Area of circle: 78.53981633974483
Area of rectangle: 40.0

Explanation: The circle with radius 5.0 has an area of π * 5.0² ≈ 78.54. The rectangle with width 10.0 and height 4.0 has an area of 10.0 * 4.0 = 40.0.

Example 2:

Input:
let small_circle = Shape::Circle(1.0);
println!("Area of small circle: {}", small_circle.area());

let square = Shape::Rectangle(7.0, 7.0);
println!("Area of square: {}", square.area());

Output:

Area of small circle: 3.141592653589793
Area of square: 49.0

Explanation: A circle with radius 1.0 has an area of π * 1.0² ≈ 3.14. A square (which is a type of rectangle) with sides 7.0 has an area of 7.0 * 7.0 = 49.0.

Example 3 (Edge Case):

Input:
let invalid_circle = Shape::Circle(-2.0);
println!("Area of invalid circle: {}", invalid_circle.area());

let zero_rectangle = Shape::Rectangle(0.0, 5.0);
println!("Area of zero rectangle: {}", zero_rectangle.area());

Output:

Area of invalid circle: 0.0
Area of zero rectangle: 0.0

Explanation: For non-positive dimensions, the area method should return 0.0.

Constraints

The radius, width, and height will be floating-point numbers (f64).
The area method should return an f64.
The solution should be written entirely in Rust.

Notes

Remember to use pattern matching (match) to handle the different variants of your Shape enum within the area method.
You can create a main function to test your enum and its methods with the provided examples.

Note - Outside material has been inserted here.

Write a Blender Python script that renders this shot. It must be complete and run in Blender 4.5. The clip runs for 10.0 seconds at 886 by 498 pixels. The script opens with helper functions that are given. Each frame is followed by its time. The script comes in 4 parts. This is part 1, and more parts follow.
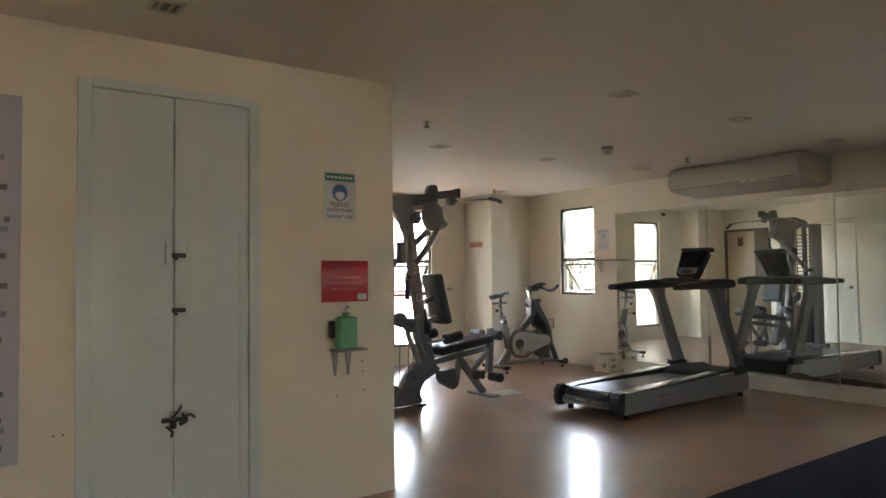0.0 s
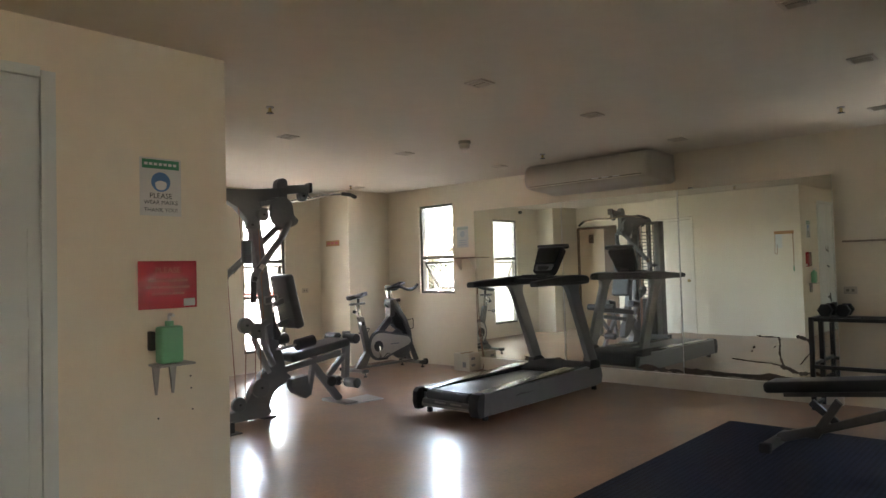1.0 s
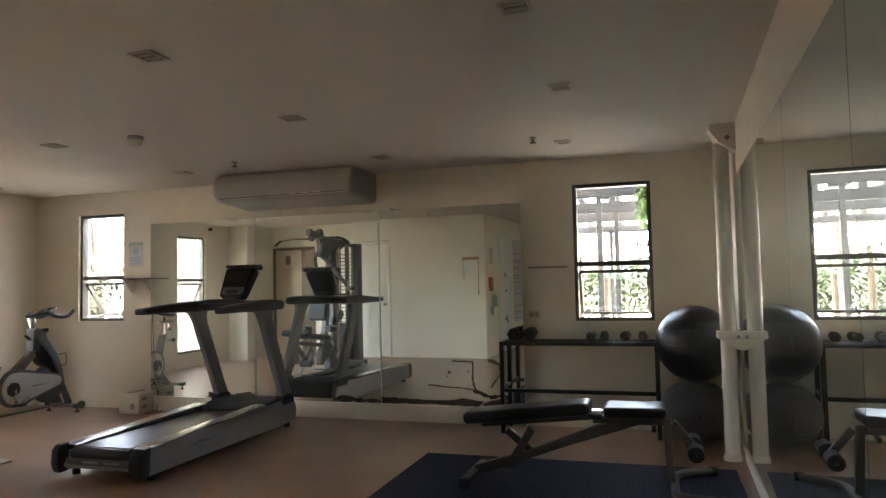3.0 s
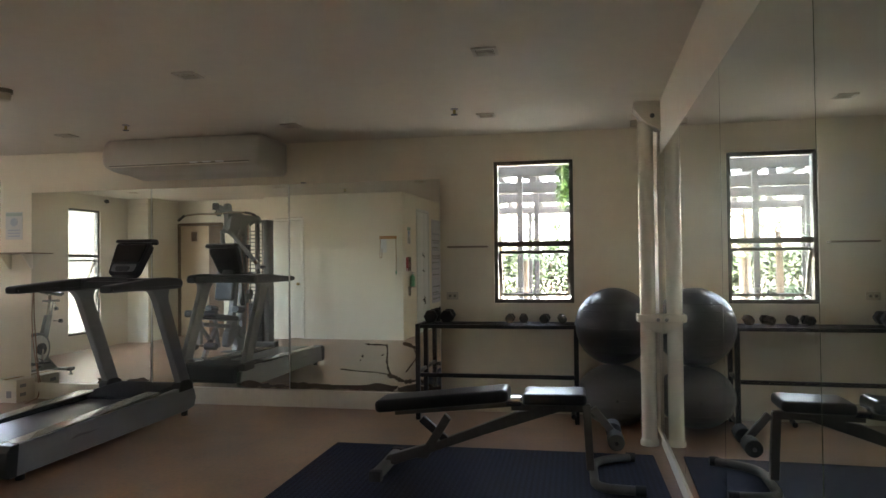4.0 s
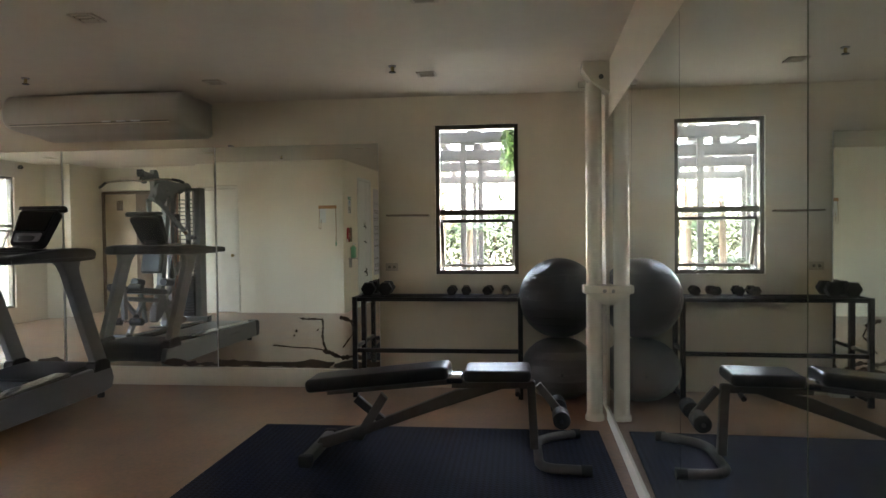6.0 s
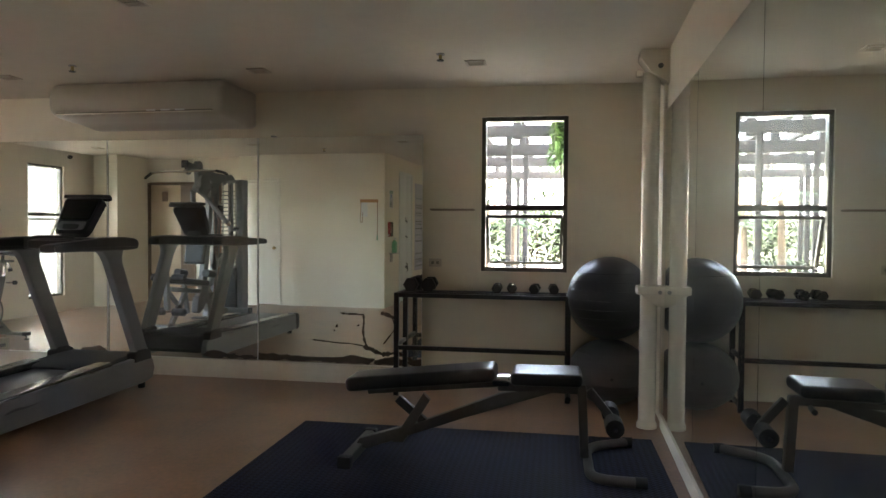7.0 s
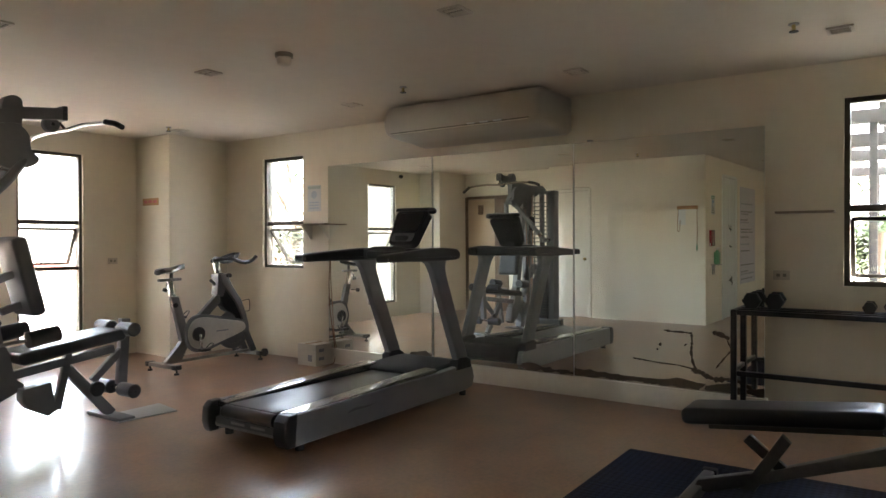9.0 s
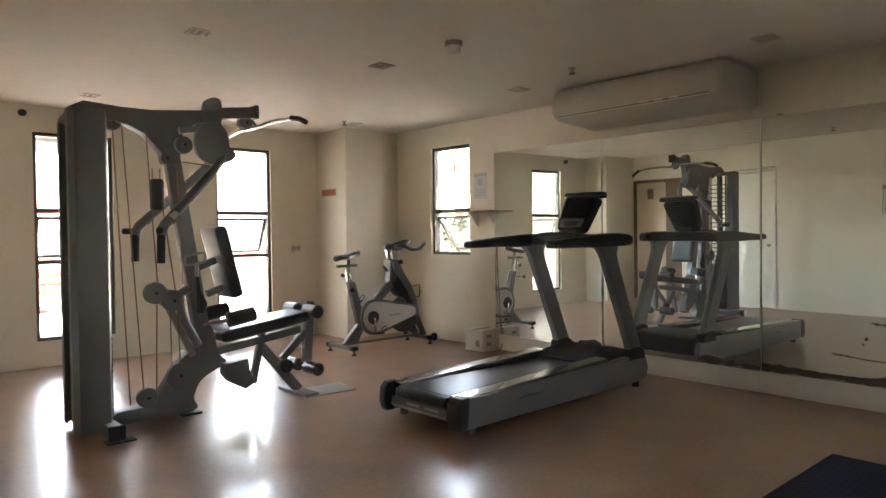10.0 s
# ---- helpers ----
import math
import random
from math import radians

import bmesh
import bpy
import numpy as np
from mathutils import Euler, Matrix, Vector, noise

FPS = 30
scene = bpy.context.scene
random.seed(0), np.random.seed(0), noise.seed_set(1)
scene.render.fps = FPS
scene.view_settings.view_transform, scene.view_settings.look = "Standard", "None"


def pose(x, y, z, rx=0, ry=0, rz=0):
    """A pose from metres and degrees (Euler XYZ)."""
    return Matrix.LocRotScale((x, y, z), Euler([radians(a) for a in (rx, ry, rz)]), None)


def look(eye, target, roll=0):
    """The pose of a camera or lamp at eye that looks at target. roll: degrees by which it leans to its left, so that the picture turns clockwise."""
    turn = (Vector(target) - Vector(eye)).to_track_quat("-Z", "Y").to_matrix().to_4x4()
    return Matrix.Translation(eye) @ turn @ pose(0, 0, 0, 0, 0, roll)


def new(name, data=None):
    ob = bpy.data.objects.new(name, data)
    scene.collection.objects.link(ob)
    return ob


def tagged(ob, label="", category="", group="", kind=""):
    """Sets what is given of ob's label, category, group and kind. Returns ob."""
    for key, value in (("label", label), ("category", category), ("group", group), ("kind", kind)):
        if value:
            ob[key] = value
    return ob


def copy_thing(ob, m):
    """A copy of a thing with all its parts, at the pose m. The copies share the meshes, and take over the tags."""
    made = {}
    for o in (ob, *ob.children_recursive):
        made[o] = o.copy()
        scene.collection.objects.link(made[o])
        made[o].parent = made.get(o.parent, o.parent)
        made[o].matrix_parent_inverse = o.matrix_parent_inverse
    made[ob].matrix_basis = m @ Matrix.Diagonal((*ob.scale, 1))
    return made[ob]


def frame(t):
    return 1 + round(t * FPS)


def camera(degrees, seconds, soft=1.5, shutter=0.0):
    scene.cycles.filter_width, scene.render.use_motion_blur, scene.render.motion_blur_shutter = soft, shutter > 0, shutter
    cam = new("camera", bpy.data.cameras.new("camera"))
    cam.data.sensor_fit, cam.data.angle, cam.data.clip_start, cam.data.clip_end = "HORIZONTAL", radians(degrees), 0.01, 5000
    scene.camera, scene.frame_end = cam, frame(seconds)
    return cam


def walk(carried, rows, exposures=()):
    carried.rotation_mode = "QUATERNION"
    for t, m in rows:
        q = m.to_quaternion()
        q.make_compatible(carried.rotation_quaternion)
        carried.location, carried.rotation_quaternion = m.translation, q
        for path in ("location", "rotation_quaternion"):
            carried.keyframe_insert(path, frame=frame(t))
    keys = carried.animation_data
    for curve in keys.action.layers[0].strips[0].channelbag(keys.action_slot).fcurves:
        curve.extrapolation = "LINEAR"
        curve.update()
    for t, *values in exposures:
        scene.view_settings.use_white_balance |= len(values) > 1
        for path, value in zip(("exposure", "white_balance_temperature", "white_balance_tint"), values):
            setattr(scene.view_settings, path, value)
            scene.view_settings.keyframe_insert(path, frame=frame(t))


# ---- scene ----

Implement Enum Methods in Rust

Problem Description

Key Requirements:

Define an Enum: Create an enum named Shape with variants for at least two geometric shapes.
- Circle: Should store the radius (a floating-point number, e.g., f64).
- Rectangle: Should store the width and height (floating-point numbers, e.g., f64).
Implement an area Method: Implement a method named area on the Shape enum. This method should:
- Return the calculated area of the shape as an f64.
- Use the appropriate formula for each shape variant.
  - Circle Area: π * radius²
  - Rectangle Area: width * height
Use std::f64::consts::PI: For the value of π when calculating the circle's area.

Expected Behavior:

When you create instances of the Shape enum and call the area method on them, the method should return the correct numerical area for that specific shape.

Edge Cases:

Consider shapes with zero or negative dimensions. While geometrically these might not make sense, your area method should gracefully handle them (e.g., return 0 or a mathematically correct negative area if applicable, though for this problem, returning 0 for non-positive dimensions is acceptable).

Examples

Example 1:

Input:
let circle = Shape::Circle(5.0);
println!("Area of circle: {}", circle.area());

let rectangle = Shape::Rectangle(10.0, 4.0);
println!("Area of rectangle: {}", rectangle.area());

Output:

Area of circle: 78.53981633974483
Area of rectangle: 40.0

Explanation: The circle with radius 5.0 has an area of π * 5.0² ≈ 78.54. The rectangle with width 10.0 and height 4.0 has an area of 10.0 * 4.0 = 40.0.

Example 2:

Input:
let small_circle = Shape::Circle(1.0);
println!("Area of small circle: {}", small_circle.area());

let square = Shape::Rectangle(7.0, 7.0);
println!("Area of square: {}", square.area());

Output:

Area of small circle: 3.141592653589793
Area of square: 49.0

Explanation: A circle with radius 1.0 has an area of π * 1.0² ≈ 3.14. A square (which is a type of rectangle) with sides 7.0 has an area of 7.0 * 7.0 = 49.0.

Example 3 (Edge Case):

Input:
let invalid_circle = Shape::Circle(-2.0);
println!("Area of invalid circle: {}", invalid_circle.area());

let zero_rectangle = Shape::Rectangle(0.0, 5.0);
println!("Area of zero rectangle: {}", zero_rectangle.area());

Output:

Area of invalid circle: 0.0
Area of zero rectangle: 0.0

Explanation: For non-positive dimensions, the area method should return 0.0.

Constraints

The radius, width, and height will be floating-point numbers (f64).
The area method should return an f64.
The solution should be written entirely in Rust.

Notes

Remember to use pattern matching (match) to handle the different variants of your Shape enum within the area method.
You can create a main function to test your enum and its methods with the provided examples.